Common and proper entity names are extracted in maximal form, rather than subdivided into discrete component entities. Thus, “Kenyan Director of Health Operations Jane Doe” would be treated as a single entity rather than as three three separate entities “Kenyan”, “Director of Health Operations” and “Jane Doe” in order to preserve the semantic connection among the three. This is a notable difference between this dataset and other entity extractors and must be accounted for in analyses. In this case we believe preserving these linkages is more important, since entity subdivision can be performed in a postprocessing step in which the semantic relationships among the subentities can be properly preserved.

For all four entities, a “salience” score is calculated that represents its overall “importance” to the document. At present this score is based on the word position within the document of all mentions of each entity under the journalistic inverse pyramid rule that words mentioned more often and earlier in an article are more important than those mentioned sparingly at the end. Thus, an entity mentioned once in the lead of an article might be considered more salient than one mentioned three times in the last sentence. In future this may be updated to incorporate additional signals. All scores are normalized to 0.0 (little salience) to 1.0 (high salience).

For numeric entities, the text immediately following the number is analyzed to determine whether it provides information that would help understand what the number represents and if so, up to four words of this is represented in the “context” field. Thus, an article mentioning “There were 200 dead and 30 injured” will yield “200” with context of “dead” and “30” with context of “injured” helping to lend understandability to numeric references, rather than just extracting “200” and “30” without any context as to what those counts represent.

The goal of the GEG G1 Baseline Dataset is to provide a maximal-coverage classical baseline that offers reasonable entity extraction quality across as much of GDELT’s monitored coverage as possible and with sufficiently high quality and coverage that it can form the basis of research as-is and act as a baseline against which newer approaches, especially neural systems, can be compared.

The dataset is structured as a set of UTF8 newline-delimited JSON files at 15-minute resolution from January 1, 2019 through present in the format "http://data.gdeltproject.org/gdeltv3/geg_g1/YYYYMMDDHHMMSS.geg-g1.json.gz". Due to the dataset's experimental nature, there may be some brief gaps.

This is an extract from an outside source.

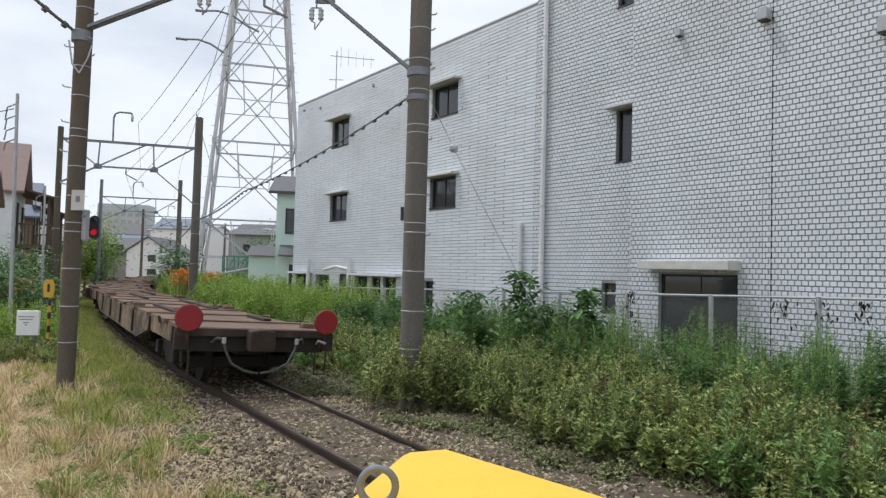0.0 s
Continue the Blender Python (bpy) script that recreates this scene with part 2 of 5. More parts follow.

Within each file, each row represents a given article, with the date/time the article was seen (precise to the second GDELT saw the article), the URL of the article and a JSON array containing the list of entities identified by the API. The JSON structure of each row is as follows:

date. The timestamp the article was seen, recording the specific time, down to the second, that GDELT saw the article.
url. The URL of the article.
entities. A JSON array containing the list of distinct entities identified by the extractor. Multiple references to the same entity in the document are grouped together. Thus, if "White House" is mentioned 10 times in the article it will appear once here. Note that if an entity appears multiple times in a common context and once in a proper context, the proper context will be downgraded to common status.

name. The entity as extracted. For common and proper names this will be the entity name in full. For numbers it will be the resolved number (ie "one hundred and two million" will be represented as "102000000"). For dates it will be the resolved date in "YYYYMMDD" format (ie "January 2, 2019" will become "20190102"). Partial dates will have 0's in the missing date components (ie "January 2" without a year will become "00000102" and "2011" without a month or day will become "20110000").
type. The entity "type" (at this time one of "COMMON", "PROPER", "DATE" or "NUMBER". Additional types may be added over time.
numMentions. The number of times this entity was identified in the article. Thus, an article that mentions "Ebola" 9 times in the article will have a 9 in this field.
avgSalience. The average "salience" score for this entity, reflecting its "importance" to the article as a whole.

Note that the URLs found within a given 15-minute file historically have aligned with those found in the GKG for the same period, but in future this will be increasingly decoupled as GDELT 3.0 launches, meaning that analyses looking across both GKG and GEG annotations will need to use a rolling window to match them.

You can download all of the GEG-G1 files from:

http://data.gdeltproject.org/gdeltv3/geg_g1/MASTERFILELIST.TXT (master list of all files)

You can check the LASTUPDATE.TXT file every 5 minutes to see when the most recent file is ready:

http://data.gdeltproject.org/gdeltv3/geg_g1/LASTUPDATE.TXT

The dataset is also available in Google's BigQuery:

gdelt-bq:gdeltv2.geg_g1

We are incredibly excited to see what you're able to do with this extraordinary new dataset!